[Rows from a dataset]
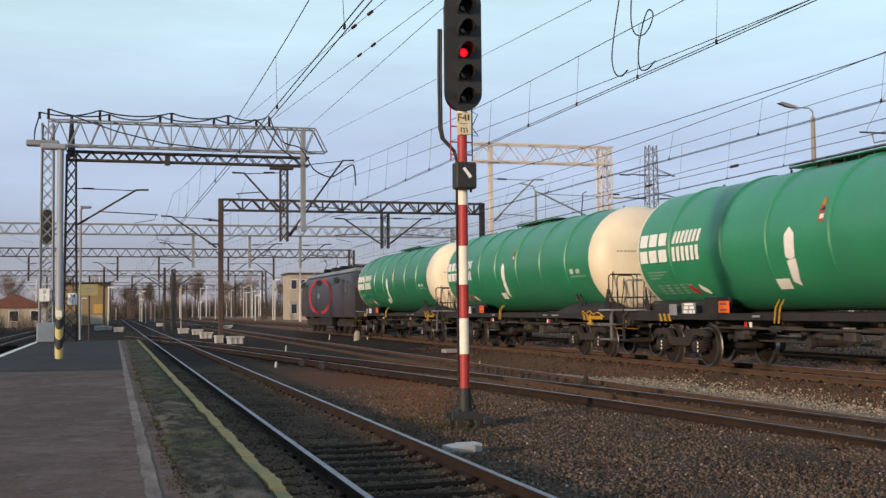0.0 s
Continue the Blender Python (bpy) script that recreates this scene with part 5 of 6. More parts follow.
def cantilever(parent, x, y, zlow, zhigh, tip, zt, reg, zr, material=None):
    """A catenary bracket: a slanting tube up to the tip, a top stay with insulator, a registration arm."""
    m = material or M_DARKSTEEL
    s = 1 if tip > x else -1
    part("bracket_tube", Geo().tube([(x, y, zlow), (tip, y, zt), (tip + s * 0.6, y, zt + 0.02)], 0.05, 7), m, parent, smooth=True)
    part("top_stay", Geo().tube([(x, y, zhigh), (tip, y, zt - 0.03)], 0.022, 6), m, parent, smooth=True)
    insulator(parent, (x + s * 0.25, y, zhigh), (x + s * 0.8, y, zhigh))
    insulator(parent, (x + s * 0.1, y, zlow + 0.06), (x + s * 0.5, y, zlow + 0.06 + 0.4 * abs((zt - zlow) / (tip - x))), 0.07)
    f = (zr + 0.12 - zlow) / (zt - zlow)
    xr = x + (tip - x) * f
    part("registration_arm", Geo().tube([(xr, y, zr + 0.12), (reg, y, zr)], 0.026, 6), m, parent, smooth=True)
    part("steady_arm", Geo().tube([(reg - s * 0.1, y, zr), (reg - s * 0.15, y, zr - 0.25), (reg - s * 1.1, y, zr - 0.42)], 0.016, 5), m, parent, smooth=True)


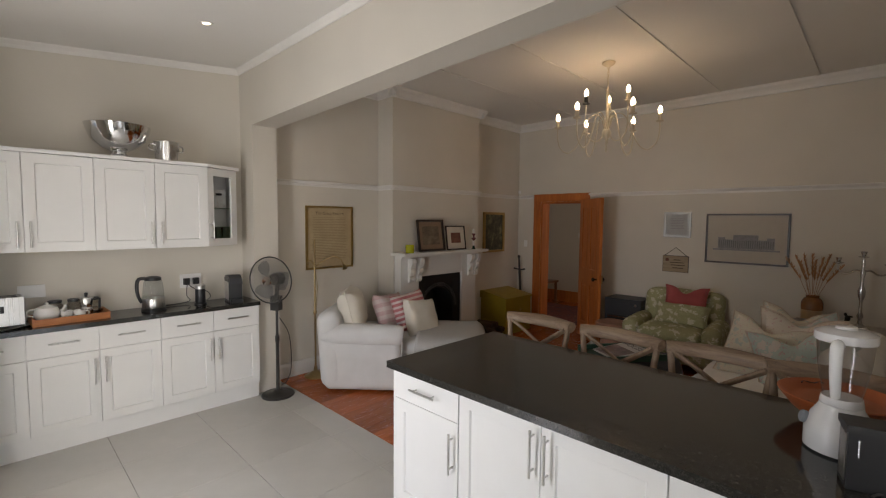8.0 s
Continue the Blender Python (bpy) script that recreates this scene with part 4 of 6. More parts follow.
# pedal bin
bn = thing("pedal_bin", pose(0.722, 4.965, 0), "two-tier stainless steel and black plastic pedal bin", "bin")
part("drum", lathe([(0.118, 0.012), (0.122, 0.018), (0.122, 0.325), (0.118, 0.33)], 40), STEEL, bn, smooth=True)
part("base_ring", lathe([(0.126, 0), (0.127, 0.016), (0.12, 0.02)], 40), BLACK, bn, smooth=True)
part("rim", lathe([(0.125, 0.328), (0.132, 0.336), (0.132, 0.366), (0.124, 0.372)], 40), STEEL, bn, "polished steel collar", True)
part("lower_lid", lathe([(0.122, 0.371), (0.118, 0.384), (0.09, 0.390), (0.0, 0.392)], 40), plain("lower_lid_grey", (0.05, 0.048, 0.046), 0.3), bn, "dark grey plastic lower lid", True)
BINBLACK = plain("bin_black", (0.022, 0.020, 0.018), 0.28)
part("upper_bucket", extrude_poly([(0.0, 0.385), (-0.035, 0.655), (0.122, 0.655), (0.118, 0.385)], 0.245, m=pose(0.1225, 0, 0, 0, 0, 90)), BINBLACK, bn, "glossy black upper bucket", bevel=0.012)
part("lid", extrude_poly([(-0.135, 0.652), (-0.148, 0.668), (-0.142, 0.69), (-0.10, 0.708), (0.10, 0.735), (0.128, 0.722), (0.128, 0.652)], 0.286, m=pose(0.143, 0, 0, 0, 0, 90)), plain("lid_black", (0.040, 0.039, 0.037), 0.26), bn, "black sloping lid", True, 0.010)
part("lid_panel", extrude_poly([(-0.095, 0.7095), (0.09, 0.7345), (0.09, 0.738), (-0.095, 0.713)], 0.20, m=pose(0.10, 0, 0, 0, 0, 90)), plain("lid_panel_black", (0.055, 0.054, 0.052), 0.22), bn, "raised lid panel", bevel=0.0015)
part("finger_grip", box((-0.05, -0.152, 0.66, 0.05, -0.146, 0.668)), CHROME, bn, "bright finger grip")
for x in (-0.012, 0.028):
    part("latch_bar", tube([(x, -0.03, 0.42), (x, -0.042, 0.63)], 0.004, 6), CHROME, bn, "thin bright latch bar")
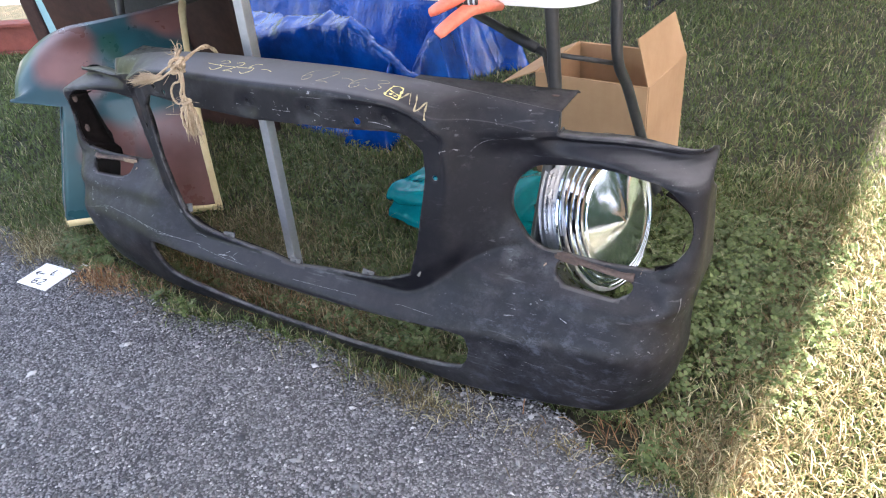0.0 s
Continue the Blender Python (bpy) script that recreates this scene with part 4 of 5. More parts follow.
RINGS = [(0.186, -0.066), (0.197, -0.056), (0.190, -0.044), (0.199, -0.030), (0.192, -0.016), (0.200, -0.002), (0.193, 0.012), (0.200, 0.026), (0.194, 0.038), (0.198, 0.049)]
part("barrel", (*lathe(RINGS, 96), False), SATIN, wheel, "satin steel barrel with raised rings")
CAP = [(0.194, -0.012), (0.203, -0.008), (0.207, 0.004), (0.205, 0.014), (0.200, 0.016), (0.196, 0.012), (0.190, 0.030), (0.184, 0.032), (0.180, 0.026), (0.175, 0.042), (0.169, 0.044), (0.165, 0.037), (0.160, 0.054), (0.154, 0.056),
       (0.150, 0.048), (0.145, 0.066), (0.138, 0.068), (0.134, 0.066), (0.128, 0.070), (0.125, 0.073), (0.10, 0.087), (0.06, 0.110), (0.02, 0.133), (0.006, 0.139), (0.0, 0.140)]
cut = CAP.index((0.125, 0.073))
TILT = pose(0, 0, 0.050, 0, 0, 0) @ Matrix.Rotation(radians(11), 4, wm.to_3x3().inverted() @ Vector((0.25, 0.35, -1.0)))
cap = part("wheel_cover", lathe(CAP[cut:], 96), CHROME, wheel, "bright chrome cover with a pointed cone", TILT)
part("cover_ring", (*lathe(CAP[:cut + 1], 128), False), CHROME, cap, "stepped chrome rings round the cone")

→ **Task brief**
Print out the lines exactly, skipping any picture.

→ **Written solution**
0.0 s
Continue the Blender Python (bpy) script that recreates this scene with part 5 of 6. More parts follow.
def cantilever(parent, x, y, zlow, zhigh, tip, zt, reg, zr, material=None):
    """A catenary bracket: a slanting tube up to the tip, a top stay with insulator, a registration arm."""
    m = material or M_DARKSTEEL
    s = 1 if tip > x else -1
    part("bracket_tube", Geo().tube([(x, y, zlow), (tip, y, zt), (tip + s * 0.6, y, zt + 0.02)], 0.05, 7), m, parent, smooth=True)
    part("top_stay", Geo().tube([(x, y, zhigh), (tip, y, zt - 0.03)], 0.022, 6), m, parent, smooth=True)
    insulator(parent, (x + s * 0.25, y, zhigh), (x + s * 0.8, y, zhigh))
    insulator(parent, (x + s * 0.1, y, zlow + 0.06), (x + s * 0.5, y, zlow + 0.06 + 0.4 * abs((zt - zlow) / (tip - x))), 0.07)
    f = (zr + 0.12 - zlow) / (zt - zlow)
    xr = x + (tip - x) * f
    part("registration_arm", Geo().tube([(xr, y, zr + 0.12), (reg, y, zr)], 0.026, 6), m, parent, smooth=True)
    part("steady_arm", Geo().tube([(reg - s * 0.1, y, zr), (reg - s * 0.15, y, zr - 0.25), (reg - s * 1.1, y, zr - 0.42)], 0.016, 5), m, parent, smooth=True)


8.0 s
Continue the Blender Python (bpy) script that recreates this scene with part 4 of 6. More parts follow.
# pedal bin
bn = thing("pedal_bin", pose(0.722, 4.965, 0), "two-tier stainless steel and black plastic pedal bin", "bin")
part("drum", lathe([(0.118, 0.012), (0.122, 0.018), (0.122, 0.325), (0.118, 0.33)], 40), STEEL, bn, smooth=True)
part("base_ring", lathe([(0.126, 0), (0.127, 0.016), (0.12, 0.02)], 40), BLACK, bn, smooth=True)
part("rim", lathe([(0.125, 0.328), (0.132, 0.336), (0.132, 0.366), (0.124, 0.372)], 40), STEEL, bn, "polished steel collar", True)
part("lower_lid", lathe([(0.122, 0.371), (0.118, 0.384), (0.09, 0.390), (0.0, 0.392)], 40), plain("lower_lid_grey", (0.05, 0.048, 0.046), 0.3), bn, "dark grey plastic lower lid", True)
BINBLACK = plain("bin_black", (0.022, 0.020, 0.018), 0.28)
part("upper_bucket", extrude_poly([(0.0, 0.385), (-0.035, 0.655), (0.122, 0.655), (0.118, 0.385)], 0.245, m=pose(0.1225, 0, 0, 0, 0, 90)), BINBLACK, bn, "glossy black upper bucket", bevel=0.012)
part("lid", extrude_poly([(-0.135, 0.652), (-0.148, 0.668), (-0.142, 0.69), (-0.10, 0.708), (0.10, 0.735), (0.128, 0.722), (0.128, 0.652)], 0.286, m=pose(0.143, 0, 0, 0, 0, 90)), plain("lid_black", (0.040, 0.039, 0.037), 0.26), bn, "black sloping lid", True, 0.010)
part("lid_panel", extrude_poly([(-0.095, 0.7095), (0.09, 0.7345), (0.09, 0.738), (-0.095, 0.713)], 0.20, m=pose(0.10, 0, 0, 0, 0, 90)), plain("lid_panel_black", (0.055, 0.054, 0.052), 0.22), bn, "raised lid panel", bevel=0.0015)
part("finger_grip", box((-0.05, -0.152, 0.66, 0.05, -0.146, 0.668)), CHROME, bn, "bright finger grip")
for x in (-0.012, 0.028):
    part("latch_bar", tube([(x, -0.03, 0.42), (x, -0.042, 0.63)], 0.004, 6), CHROME, bn, "thin bright latch bar")
0.0 s
Continue the Blender Python (bpy) script that recreates this scene with part 4 of 5. More parts follow.
RINGS = [(0.186, -0.066), (0.197, -0.056), (0.190, -0.044), (0.199, -0.030), (0.192, -0.016), (0.200, -0.002), (0.193, 0.012), (0.200, 0.026), (0.194, 0.038), (0.198, 0.049)]
part("barrel", (*lathe(RINGS, 96), False), SATIN, wheel, "satin steel barrel with raised rings")
CAP = [(0.194, -0.012), (0.203, -0.008), (0.207, 0.004), (0.205, 0.014), (0.200, 0.016), (0.196, 0.012), (0.190, 0.030), (0.184, 0.032), (0.180, 0.026), (0.175, 0.042), (0.169, 0.044), (0.165, 0.037), (0.160, 0.054), (0.154, 0.056),
       (0.150, 0.048), (0.145, 0.066), (0.138, 0.068), (0.134, 0.066), (0.128, 0.070), (0.125, 0.073), (0.10, 0.087), (0.06, 0.110), (0.02, 0.133), (0.006, 0.139), (0.0, 0.140)]
cut = CAP.index((0.125, 0.073))
TILT = pose(0, 0, 0.050, 0, 0, 0) @ Matrix.Rotation(radians(11), 4, wm.to_3x3().inverted() @ Vector((0.25, 0.35, -1.0)))
cap = part("wheel_cover", lathe(CAP[cut:], 96), CHROME, wheel, "bright chrome cover with a pointed cone", TILT)
part("cover_ring", (*lathe(CAP[:cut + 1], 128), False), CHROME, cap, "stepped chrome rings round the cone")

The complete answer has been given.